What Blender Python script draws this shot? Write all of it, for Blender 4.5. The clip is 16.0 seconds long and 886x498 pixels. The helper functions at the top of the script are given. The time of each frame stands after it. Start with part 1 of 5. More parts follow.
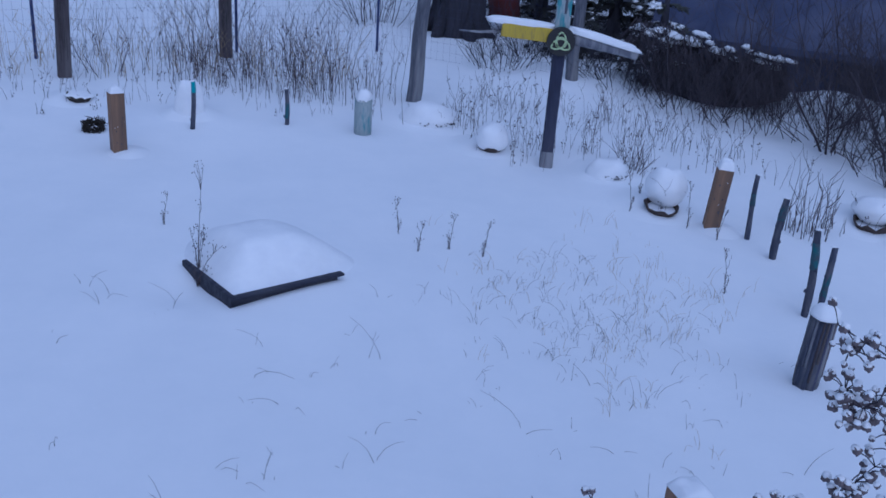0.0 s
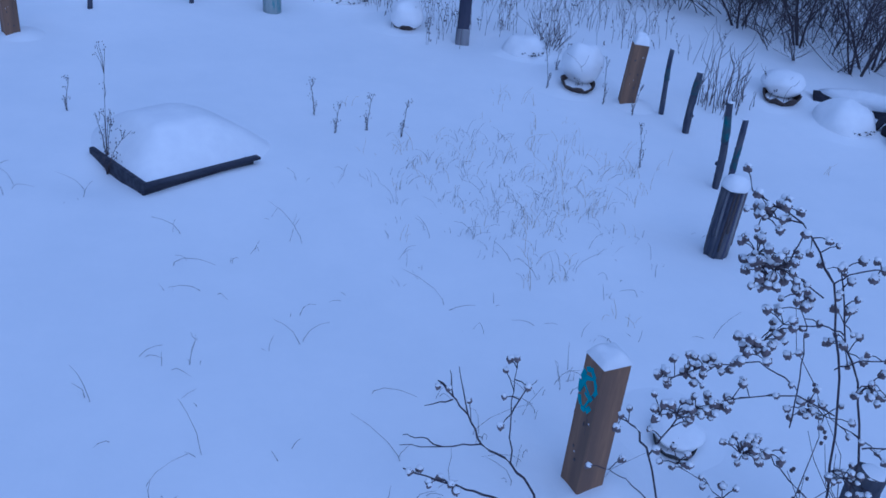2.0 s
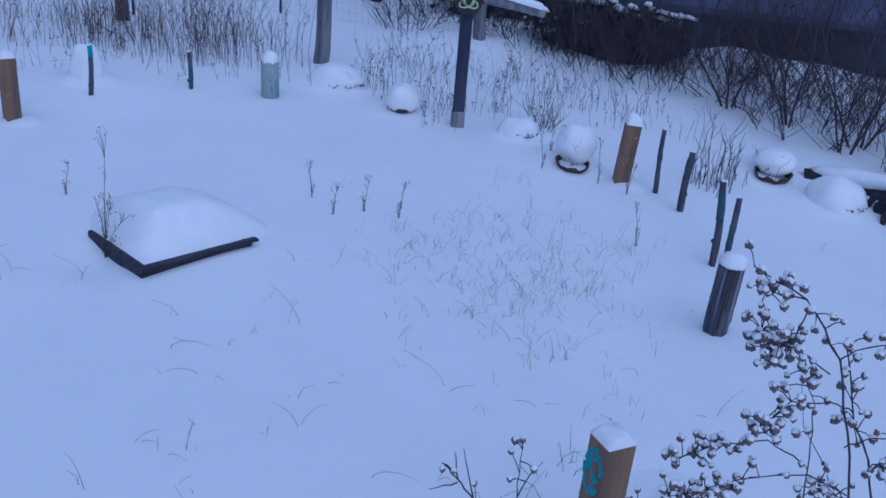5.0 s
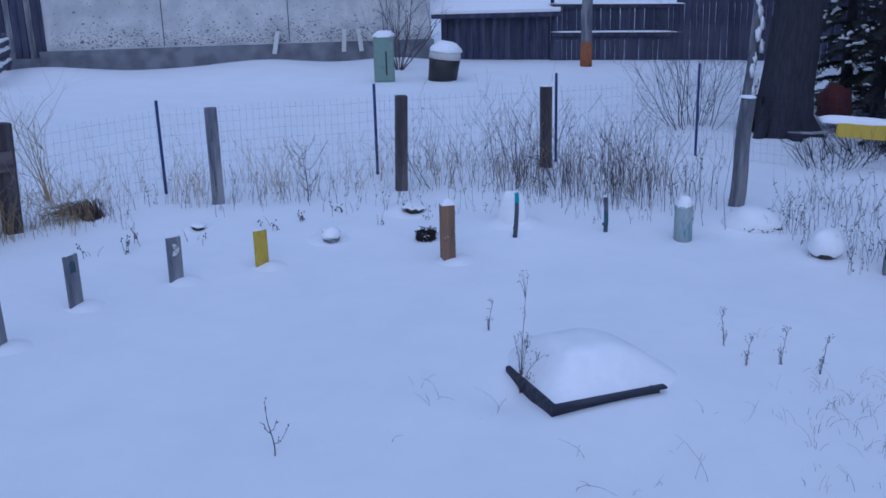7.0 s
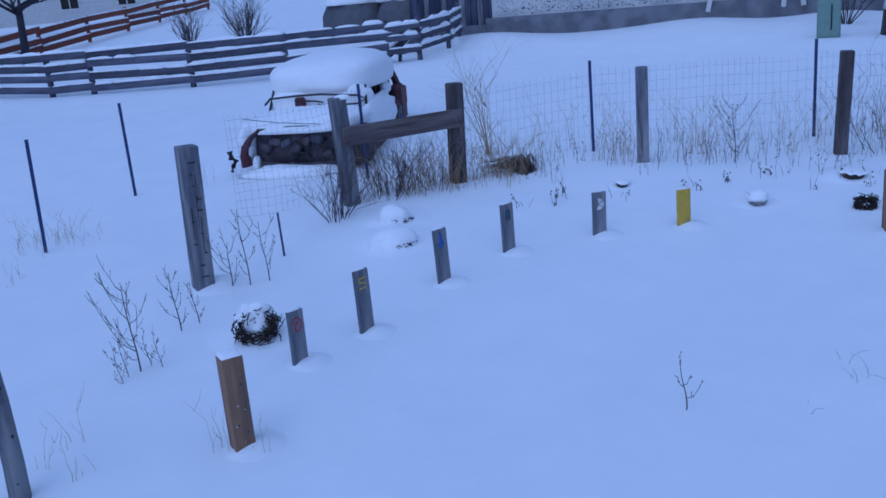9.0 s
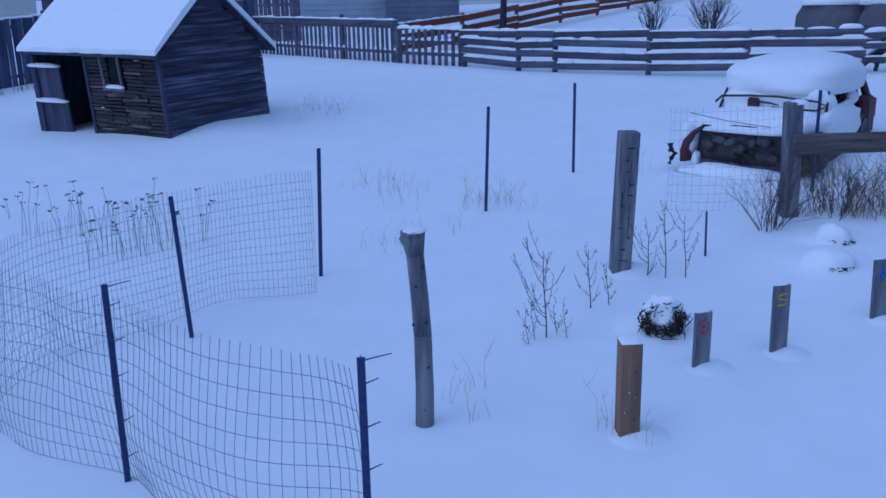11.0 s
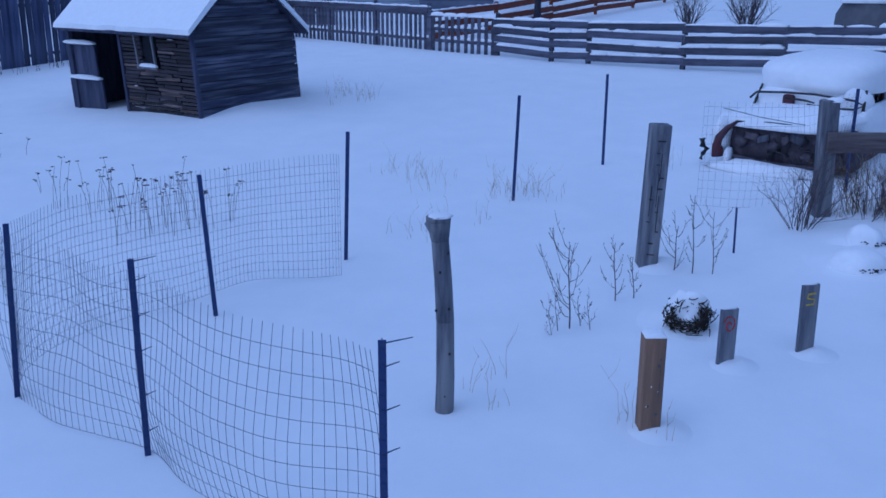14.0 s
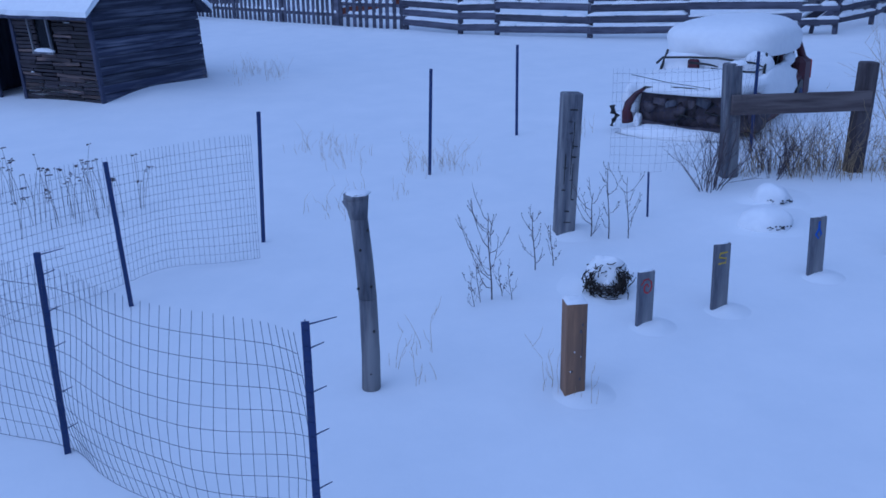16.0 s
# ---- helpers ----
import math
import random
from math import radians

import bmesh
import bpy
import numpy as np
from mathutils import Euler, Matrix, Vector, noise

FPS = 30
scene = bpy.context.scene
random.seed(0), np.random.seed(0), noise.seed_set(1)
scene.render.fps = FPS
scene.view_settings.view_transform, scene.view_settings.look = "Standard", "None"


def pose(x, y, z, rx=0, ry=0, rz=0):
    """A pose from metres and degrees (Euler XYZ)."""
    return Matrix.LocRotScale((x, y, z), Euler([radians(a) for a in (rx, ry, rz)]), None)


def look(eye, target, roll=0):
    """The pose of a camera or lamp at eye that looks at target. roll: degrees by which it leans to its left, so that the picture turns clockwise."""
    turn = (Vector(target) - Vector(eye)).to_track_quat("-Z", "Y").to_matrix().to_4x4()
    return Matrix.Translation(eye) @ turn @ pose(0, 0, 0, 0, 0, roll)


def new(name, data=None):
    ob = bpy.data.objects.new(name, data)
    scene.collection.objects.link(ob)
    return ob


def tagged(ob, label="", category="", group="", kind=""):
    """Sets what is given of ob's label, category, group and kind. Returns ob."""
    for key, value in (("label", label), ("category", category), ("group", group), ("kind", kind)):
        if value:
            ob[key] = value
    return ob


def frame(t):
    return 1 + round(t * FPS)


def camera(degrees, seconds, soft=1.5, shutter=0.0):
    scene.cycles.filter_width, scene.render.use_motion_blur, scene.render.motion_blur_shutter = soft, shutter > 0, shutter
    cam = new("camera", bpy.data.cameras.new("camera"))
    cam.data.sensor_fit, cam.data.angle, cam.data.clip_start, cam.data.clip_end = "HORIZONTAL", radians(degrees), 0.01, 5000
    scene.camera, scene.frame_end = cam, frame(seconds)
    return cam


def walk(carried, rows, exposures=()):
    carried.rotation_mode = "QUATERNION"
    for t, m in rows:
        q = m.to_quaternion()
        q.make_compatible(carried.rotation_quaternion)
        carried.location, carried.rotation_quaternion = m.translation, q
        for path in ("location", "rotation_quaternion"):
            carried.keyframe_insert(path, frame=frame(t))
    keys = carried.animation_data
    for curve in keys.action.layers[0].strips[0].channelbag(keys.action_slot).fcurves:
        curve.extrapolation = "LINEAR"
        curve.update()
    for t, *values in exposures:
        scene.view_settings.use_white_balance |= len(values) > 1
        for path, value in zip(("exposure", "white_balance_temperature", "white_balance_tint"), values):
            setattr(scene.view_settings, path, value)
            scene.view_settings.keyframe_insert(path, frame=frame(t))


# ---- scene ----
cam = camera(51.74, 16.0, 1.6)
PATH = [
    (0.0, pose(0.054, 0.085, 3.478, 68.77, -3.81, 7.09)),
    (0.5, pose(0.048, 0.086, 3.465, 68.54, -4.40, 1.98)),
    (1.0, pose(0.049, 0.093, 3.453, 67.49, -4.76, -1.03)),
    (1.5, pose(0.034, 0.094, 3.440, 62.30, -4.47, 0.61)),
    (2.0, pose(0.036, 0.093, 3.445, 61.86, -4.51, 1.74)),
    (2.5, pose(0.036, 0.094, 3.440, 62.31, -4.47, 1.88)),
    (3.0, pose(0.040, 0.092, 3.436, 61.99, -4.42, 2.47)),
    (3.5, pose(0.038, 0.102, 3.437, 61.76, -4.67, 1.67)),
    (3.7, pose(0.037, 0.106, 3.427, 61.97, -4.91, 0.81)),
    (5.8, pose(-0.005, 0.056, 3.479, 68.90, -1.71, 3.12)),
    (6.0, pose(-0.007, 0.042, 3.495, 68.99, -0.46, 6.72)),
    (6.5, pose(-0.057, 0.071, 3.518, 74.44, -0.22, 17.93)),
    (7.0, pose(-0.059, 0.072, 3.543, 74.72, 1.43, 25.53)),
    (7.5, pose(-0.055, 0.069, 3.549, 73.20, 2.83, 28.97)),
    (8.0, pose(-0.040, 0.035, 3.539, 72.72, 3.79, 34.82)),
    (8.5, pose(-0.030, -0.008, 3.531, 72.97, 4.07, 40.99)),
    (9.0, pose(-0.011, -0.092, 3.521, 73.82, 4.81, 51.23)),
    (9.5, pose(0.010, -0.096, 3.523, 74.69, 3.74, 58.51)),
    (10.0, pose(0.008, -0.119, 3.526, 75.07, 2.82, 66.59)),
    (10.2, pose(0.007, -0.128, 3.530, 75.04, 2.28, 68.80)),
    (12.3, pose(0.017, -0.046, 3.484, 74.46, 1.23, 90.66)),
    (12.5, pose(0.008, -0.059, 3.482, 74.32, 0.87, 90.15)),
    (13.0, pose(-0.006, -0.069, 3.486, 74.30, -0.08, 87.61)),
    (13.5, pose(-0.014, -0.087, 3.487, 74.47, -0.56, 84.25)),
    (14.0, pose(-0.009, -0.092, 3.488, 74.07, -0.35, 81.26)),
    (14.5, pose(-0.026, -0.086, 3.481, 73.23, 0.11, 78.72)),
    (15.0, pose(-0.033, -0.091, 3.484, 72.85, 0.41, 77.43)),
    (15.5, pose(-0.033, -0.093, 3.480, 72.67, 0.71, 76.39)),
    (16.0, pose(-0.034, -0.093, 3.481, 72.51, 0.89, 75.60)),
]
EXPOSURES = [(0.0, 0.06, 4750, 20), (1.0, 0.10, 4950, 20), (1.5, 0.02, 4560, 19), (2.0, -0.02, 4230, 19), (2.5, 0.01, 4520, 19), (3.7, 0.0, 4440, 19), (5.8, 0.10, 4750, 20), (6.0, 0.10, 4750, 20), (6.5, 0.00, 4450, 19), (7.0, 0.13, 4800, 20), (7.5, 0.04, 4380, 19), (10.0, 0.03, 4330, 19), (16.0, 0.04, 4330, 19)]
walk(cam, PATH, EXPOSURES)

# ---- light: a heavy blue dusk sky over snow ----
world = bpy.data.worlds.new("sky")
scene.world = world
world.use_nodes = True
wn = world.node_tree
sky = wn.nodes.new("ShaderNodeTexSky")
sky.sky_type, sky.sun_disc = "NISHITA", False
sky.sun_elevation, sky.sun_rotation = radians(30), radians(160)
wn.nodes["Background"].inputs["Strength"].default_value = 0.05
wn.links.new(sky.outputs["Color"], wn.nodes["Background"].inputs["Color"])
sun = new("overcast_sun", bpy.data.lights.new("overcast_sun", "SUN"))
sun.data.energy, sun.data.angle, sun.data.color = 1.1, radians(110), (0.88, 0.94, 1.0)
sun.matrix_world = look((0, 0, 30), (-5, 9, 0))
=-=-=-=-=
## To be done
Working from the lines above, reproduce the material exactly and exclude its pictures.

## Response to this exercise
What Blender Python script draws this shot? Write all of it, for Blender 4.5. The clip is 16.0 seconds long and 886x498 pixels. The helper functions at the top of the script are given. The time of each frame stands after it. Start with part 1 of 5. More parts follow.
0.0 s
2.0 s
5.0 s
7.0 s
9.0 s
11.0 s
14.0 s
16.0 s
# ---- helpers ----
import math
import random
from math import radians

import bmesh
import bpy
import numpy as np
from mathutils import Euler, Matrix, Vector, noise

FPS = 30
scene = bpy.context.scene
random.seed(0), np.random.seed(0), noise.seed_set(1)
scene.render.fps = FPS
scene.view_settings.view_transform, scene.view_settings.look = "Standard", "None"


def pose(x, y, z, rx=0, ry=0, rz=0):
    """A pose from metres and degrees (Euler XYZ)."""
    return Matrix.LocRotScale((x, y, z), Euler([radians(a) for a in (rx, ry, rz)]), None)


def look(eye, target, roll=0):
    """The pose of a camera or lamp at eye that looks at target. roll: degrees by which it leans to its left, so that the picture turns clockwise."""
    turn = (Vector(target) - Vector(eye)).to_track_quat("-Z", "Y").to_matrix().to_4x4()
    return Matrix.Translation(eye) @ turn @ pose(0, 0, 0, 0, 0, roll)


def new(name, data=None):
    ob = bpy.data.objects.new(name, data)
    scene.collection.objects.link(ob)
    return ob


def tagged(ob, label="", category="", group="", kind=""):
    """Sets what is given of ob's label, category, group and kind. Returns ob."""
    for key, value in (("label", label), ("category", category), ("group", group), ("kind", kind)):
        if value:
            ob[key] = value
    return ob


def frame(t):
    return 1 + round(t * FPS)


def camera(degrees, seconds, soft=1.5, shutter=0.0):
    scene.cycles.filter_width, scene.render.use_motion_blur, scene.render.motion_blur_shutter = soft, shutter > 0, shutter
    cam = new("camera", bpy.data.cameras.new("camera"))
    cam.data.sensor_fit, cam.data.angle, cam.data.clip_start, cam.data.clip_end = "HORIZONTAL", radians(degrees), 0.01, 5000
    scene.camera, scene.frame_end = cam, frame(seconds)
    return cam


def walk(carried, rows, exposures=()):
    carried.rotation_mode = "QUATERNION"
    for t, m in rows:
        q = m.to_quaternion()
        q.make_compatible(carried.rotation_quaternion)
        carried.location, carried.rotation_quaternion = m.translation, q
        for path in ("location", "rotation_quaternion"):
            carried.keyframe_insert(path, frame=frame(t))
    keys = carried.animation_data
    for curve in keys.action.layers[0].strips[0].channelbag(keys.action_slot).fcurves:
        curve.extrapolation = "LINEAR"
        curve.update()
    for t, *values in exposures:
        scene.view_settings.use_white_balance |= len(values) > 1
        for path, value in zip(("exposure", "white_balance_temperature", "white_balance_tint"), values):
            setattr(scene.view_settings, path, value)
            scene.view_settings.keyframe_insert(path, frame=frame(t))


# ---- scene ----
cam = camera(51.74, 16.0, 1.6)
PATH = [
    (0.0, pose(0.054, 0.085, 3.478, 68.77, -3.81, 7.09)),
    (0.5, pose(0.048, 0.086, 3.465, 68.54, -4.40, 1.98)),
    (1.0, pose(0.049, 0.093, 3.453, 67.49, -4.76, -1.03)),
    (1.5, pose(0.034, 0.094, 3.440, 62.30, -4.47, 0.61)),
    (2.0, pose(0.036, 0.093, 3.445, 61.86, -4.51, 1.74)),
    (2.5, pose(0.036, 0.094, 3.440, 62.31, -4.47, 1.88)),
    (3.0, pose(0.040, 0.092, 3.436, 61.99, -4.42, 2.47)),
    (3.5, pose(0.038, 0.102, 3.437, 61.76, -4.67, 1.67)),
    (3.7, pose(0.037, 0.106, 3.427, 61.97, -4.91, 0.81)),
    (5.8, pose(-0.005, 0.056, 3.479, 68.90, -1.71, 3.12)),
    (6.0, pose(-0.007, 0.042, 3.495, 68.99, -0.46, 6.72)),
    (6.5, pose(-0.057, 0.071, 3.518, 74.44, -0.22, 17.93)),
    (7.0, pose(-0.059, 0.072, 3.543, 74.72, 1.43, 25.53)),
    (7.5, pose(-0.055, 0.069, 3.549, 73.20, 2.83, 28.97)),
    (8.0, pose(-0.040, 0.035, 3.539, 72.72, 3.79, 34.82)),
    (8.5, pose(-0.030, -0.008, 3.531, 72.97, 4.07, 40.99)),
    (9.0, pose(-0.011, -0.092, 3.521, 73.82, 4.81, 51.23)),
    (9.5, pose(0.010, -0.096, 3.523, 74.69, 3.74, 58.51)),
    (10.0, pose(0.008, -0.119, 3.526, 75.07, 2.82, 66.59)),
    (10.2, pose(0.007, -0.128, 3.530, 75.04, 2.28, 68.80)),
    (12.3, pose(0.017, -0.046, 3.484, 74.46, 1.23, 90.66)),
    (12.5, pose(0.008, -0.059, 3.482, 74.32, 0.87, 90.15)),
    (13.0, pose(-0.006, -0.069, 3.486, 74.30, -0.08, 87.61)),
    (13.5, pose(-0.014, -0.087, 3.487, 74.47, -0.56, 84.25)),
    (14.0, pose(-0.009, -0.092, 3.488, 74.07, -0.35, 81.26)),
    (14.5, pose(-0.026, -0.086, 3.481, 73.23, 0.11, 78.72)),
    (15.0, pose(-0.033, -0.091, 3.484, 72.85, 0.41, 77.43)),
    (15.5, pose(-0.033, -0.093, 3.480, 72.67, 0.71, 76.39)),
    (16.0, pose(-0.034, -0.093, 3.481, 72.51, 0.89, 75.60)),
]
EXPOSURES = [(0.0, 0.06, 4750, 20), (1.0, 0.10, 4950, 20), (1.5, 0.02, 4560, 19), (2.0, -0.02, 4230, 19), (2.5, 0.01, 4520, 19), (3.7, 0.0, 4440, 19), (5.8, 0.10, 4750, 20), (6.0, 0.10, 4750, 20), (6.5, 0.00, 4450, 19), (7.0, 0.13, 4800, 20), (7.5, 0.04, 4380, 19), (10.0, 0.03, 4330, 19), (16.0, 0.04, 4330, 19)]
walk(cam, PATH, EXPOSURES)

# ---- light: a heavy blue dusk sky over snow ----
world = bpy.data.worlds.new("sky")
scene.world = world
world.use_nodes = True
wn = world.node_tree
sky = wn.nodes.new("ShaderNodeTexSky")
sky.sky_type, sky.sun_disc = "NISHITA", False
sky.sun_elevation, sky.sun_rotation = radians(30), radians(160)
wn.nodes["Background"].inputs["Strength"].default_value = 0.05
wn.links.new(sky.outputs["Color"], wn.nodes["Background"].inputs["Color"])
sun = new("overcast_sun", bpy.data.lights.new("overcast_sun", "SUN"))
sun.data.energy, sun.data.angle, sun.data.color = 1.1, radians(110), (0.88, 0.94, 1.0)
sun.matrix_world = look((0, 0, 30), (-5, 9, 0))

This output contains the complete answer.